- Instructions to follow:
Retype, word for word, every line starting at the line with "3. More parts follow." and ending with the final line of the entries; skip the pictures.

##### Data for this task #####

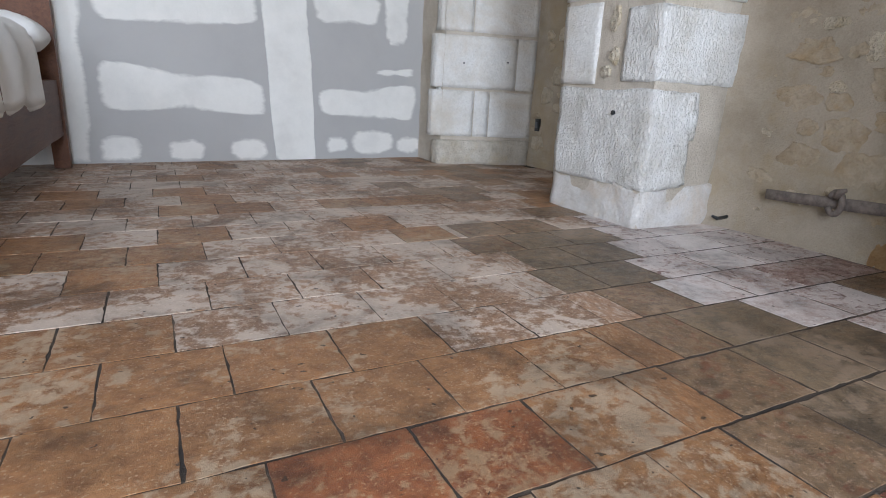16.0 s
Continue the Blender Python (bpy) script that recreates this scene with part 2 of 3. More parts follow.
TERRA = tile_like("worn_terracotta", (0.30, 0.146, 0.058), (0.205, 0.092, 0.036), (0.41, 0.305, 0.20), 0.55, 0.45)
TERRA_PALE = tile_like("limewashed_terracotta", (0.32, 0.18, 0.098), (0.215, 0.115, 0.06), (0.57, 0.475, 0.39), 0.44, 0.5)
OLIVE = tile_like("dark_olive_terracotta", (0.19, 0.13, 0.075), (0.11, 0.08, 0.05), (0.30, 0.215, 0.145), 0.52, 0.38)
UMBER = tile_like("stained_brown_terracotta", (0.22, 0.135, 0.07), (0.13, 0.082, 0.045), (0.34, 0.24, 0.16), 0.52, 0.42, (0.17, 0.06, 0.028))
PINKISH = tile_like("whitened_terracotta", (0.52, 0.42, 0.375), (0.31, 0.19, 0.145), (0.64, 0.58, 0.545), 0.36, 0.5, (0.12, 0.038, 0.021))
WHITENED = tile_like("lime_whitened_tile", (0.60, 0.53, 0.49), (0.42, 0.32, 0.275), (0.68, 0.63, 0.60), 0.42, 0.5)
STAINED = tile_like("red_stained_pale_tile", (0.36, 0.25, 0.21), (0.16, 0.07, 0.045), (0.48, 0.41, 0.37), 0.44, 0.45, (0.12, 0.036, 0.02))
DEEP_RED = tile_like("deep_red_terracotta", (0.15, 0.045, 0.021), (0.085, 0.029, 0.015), (0.22, 0.12, 0.072), 0.62, 0.42)
ORANGE = tile_like("orange_terracotta", (0.26, 0.088, 0.030), (0.17, 0.057, 0.023), (0.34, 0.22, 0.12), 0.62, 0.45)
BLANK = tile_like("new_white_tile", (0.56, 0.55, 0.545), (0.54, 0.53, 0.525), (0.60, 0.59, 0.585), 0.6, 0.5, plain_one=True)


# ---- building helpers ----
def mesh_ob(name, bm, material, smooth=False):
    me = bpy.data.meshes.new(name)
    bmesh.ops.recalc_face_normals(bm, faces=bm.faces)
    bm.to_mesh(me)
    bm.free()
    for m in material if isinstance(material, (list, tuple)) else [material]:
        me.materials.append(m)
    if smooth:
        me.polygons.foreach_set("use_smooth", [True] * len(me.polygons))
    return new(name, me)


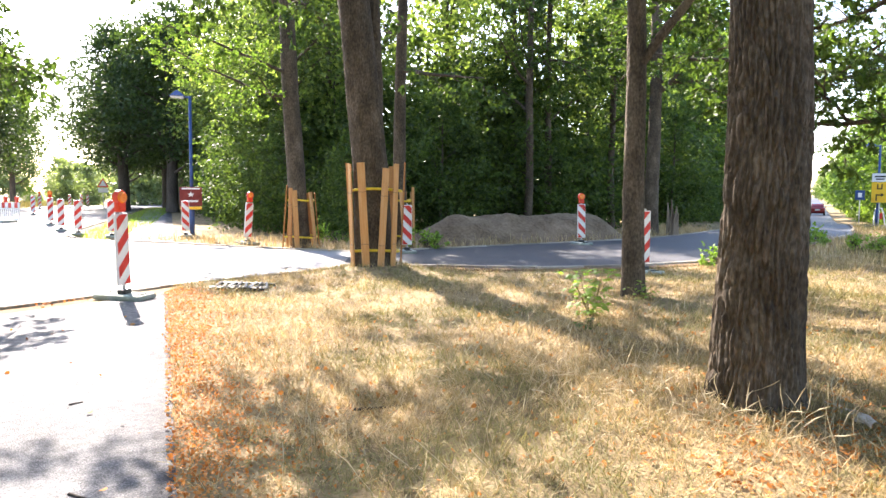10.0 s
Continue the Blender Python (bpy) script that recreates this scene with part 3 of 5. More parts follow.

#####

- Complete answer:
Continue the Blender Python (bpy) script that recreates this scene with part 2 of 3. More parts follow.
TERRA = tile_like("worn_terracotta", (0.30, 0.146, 0.058), (0.205, 0.092, 0.036), (0.41, 0.305, 0.20), 0.55, 0.45)
TERRA_PALE = tile_like("limewashed_terracotta", (0.32, 0.18, 0.098), (0.215, 0.115, 0.06), (0.57, 0.475, 0.39), 0.44, 0.5)
OLIVE = tile_like("dark_olive_terracotta", (0.19, 0.13, 0.075), (0.11, 0.08, 0.05), (0.30, 0.215, 0.145), 0.52, 0.38)
UMBER = tile_like("stained_brown_terracotta", (0.22, 0.135, 0.07), (0.13, 0.082, 0.045), (0.34, 0.24, 0.16), 0.52, 0.42, (0.17, 0.06, 0.028))
PINKISH = tile_like("whitened_terracotta", (0.52, 0.42, 0.375), (0.31, 0.19, 0.145), (0.64, 0.58, 0.545), 0.36, 0.5, (0.12, 0.038, 0.021))
WHITENED = tile_like("lime_whitened_tile", (0.60, 0.53, 0.49), (0.42, 0.32, 0.275), (0.68, 0.63, 0.60), 0.42, 0.5)
STAINED = tile_like("red_stained_pale_tile", (0.36, 0.25, 0.21), (0.16, 0.07, 0.045), (0.48, 0.41, 0.37), 0.44, 0.45, (0.12, 0.036, 0.02))
DEEP_RED = tile_like("deep_red_terracotta", (0.15, 0.045, 0.021), (0.085, 0.029, 0.015), (0.22, 0.12, 0.072), 0.62, 0.42)
ORANGE = tile_like("orange_terracotta", (0.26, 0.088, 0.030), (0.17, 0.057, 0.023), (0.34, 0.22, 0.12), 0.62, 0.45)
BLANK = tile_like("new_white_tile", (0.56, 0.55, 0.545), (0.54, 0.53, 0.525), (0.60, 0.59, 0.585), 0.6, 0.5, plain_one=True)


# ---- building helpers ----
def mesh_ob(name, bm, material, smooth=False):
    me = bpy.data.meshes.new(name)
    bmesh.ops.recalc_face_normals(bm, faces=bm.faces)
    bm.to_mesh(me)
    bm.free()
    for m in material if isinstance(material, (list, tuple)) else [material]:
        me.materials.append(m)
    if smooth:
        me.polygons.foreach_set("use_smooth", [True] * len(me.polygons))
    return new(name, me)


10.0 s
Continue the Blender Python (bpy) script that recreates this scene with part 3 of 5. More parts follow.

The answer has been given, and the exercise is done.